Ainsi, l’État peut s’approvisionner en achetant ce qui est proposé à la vente avec sa devise qui serait autrement inutile.

C’est ainsi que nous comprenons les opérations de base en question.

L’État, dès le départ, en tant que seul fournisseur des fonds nécessaires pour payer les impôts ou acheter la dette qu’il a émise, doit nécessairement imposer des obligations fiscales au secteur non gouvernemental avant qu’il puisse dépenser.

Étant donné que le secteur non gouvernemental a besoin d’une devise fiduciaire pour s’acquitter de ses obligations fiscales, dans un premier temps, l’émission d’impôts, sans injection concomitante de dépenses publiques, crée, par définition, du chômage (personnes cherchant un emploi rémunéré) dans le secteur non gouvernemental.

Les ressources non gouvernementales non employées ou inactives peuvent alors être utilisées par le biais des dépenses publiques, ce qui équivaut à un transfert de biens et de services réels du secteur non gouvernemental vers le secteur gouvernemental.

Bien que les ressources réelles soient transférées du secteur non gouvernemental sous forme de biens et de services achetés par le gouvernement, la motivation pour fournir ces ressources provient de la nécessité d’acquérir une devise fiduciaire pour éteindre les obligations fiscales.
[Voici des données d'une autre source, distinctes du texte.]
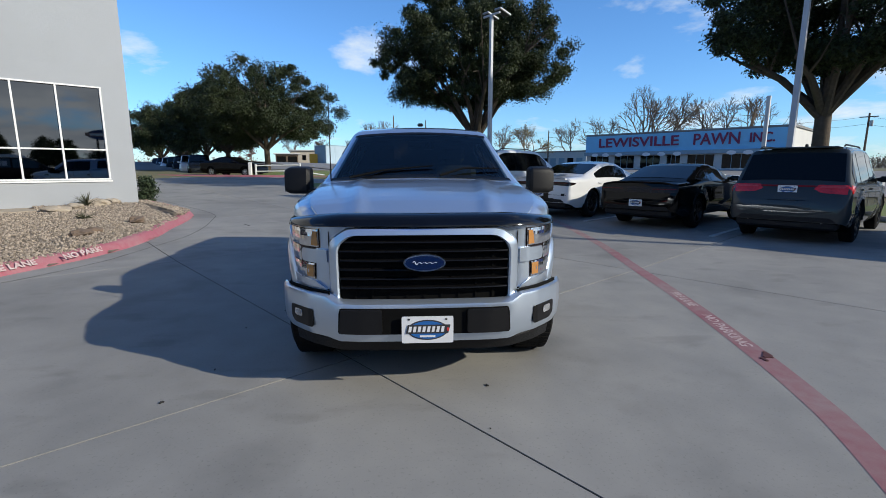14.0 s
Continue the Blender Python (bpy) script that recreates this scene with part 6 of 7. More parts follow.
w = put_wheel(th, -0.66, 0.0, 0.40, 0.25, 0.24, 5, "five", M_SATIN, M_SATIN)
w.matrix_basis = pose(-0.92, 0, 1.05, 0, 0, -90)
for s in (-1, 1):
    for xa in (0, 2.95):
        Geo().sheet([[(xa - 0.52 * math.cos(a), s * y, 0.46 + 0.50 * math.sin(a)) for y in (0.76, 0.98, 0.985)] for a in np.linspace(0.2, math.pi - 0.2, 9)]).make("wing_flare", M_PLASTIC, bd)


def pickup(name, label, m, col, WB, bright, cover, R=0.42):
    """A large crew-cab pickup, its rear axle over the origin."""
    th = thing(name, label, "pickup truck", "", m)
    d = WB - 3.683
    bedr = Shell([(-1.24, 1.38, 1.45, 0.97, 0.92), (-1.19, 1.42, 1.48, 1.0, 0.94), (0.98, 1.42, 1.48, 1.01, 0.94)], 0.62, [(0, R + 0.02, R + 0.12)], crown=0.0, step=0.08, bulge=0.03, rs=0.05, rt=0.03, crease=0.80, rise=[(-1.24, 0.70), (-0.5, 0.64), (0.98, 0.60)])
    bed_o = bedr.skin(cut=lambda c, j: c[2] > 1.44 and j > 33 and -1.12 < c[0] < 0.9).make("bed", col, th)
    Geo().box(-1.20, 0.94, -0.92, 0.92, 0.80, 0.86).make("bed_floor", M_UNDER, th)
    o = 0.17 + d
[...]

De plus, bien que les ressources réelles soient transférées, l’imposition n’offre aucune capacité financière supplémentaire au gouvernement d’émission.

Conceptualiser ainsi la relation entre le secteur gouvernemental et le secteur non gouvernemental montre clairement que ce sont les dépenses publiques qui fournissent le travail rémunéré permettant d’éliminer le chômage créé par les impôts.

Cette compréhension fournit un aperçu supplémentaire.

Les dépenses de l’État sont donc limitées par ce qui est offert à vendre en réponse aux obligations fiscales.

Mais surtout, les dépenses d’un tel gouvernement ne sont pas limitées par les recettes.

Notez ici que cette conclusion ne s’applique pas aux 19 États membres de la zone euro, qui ont renoncé à leur souveraineté monétaire et qui utilisent plutôt une devise étrangère.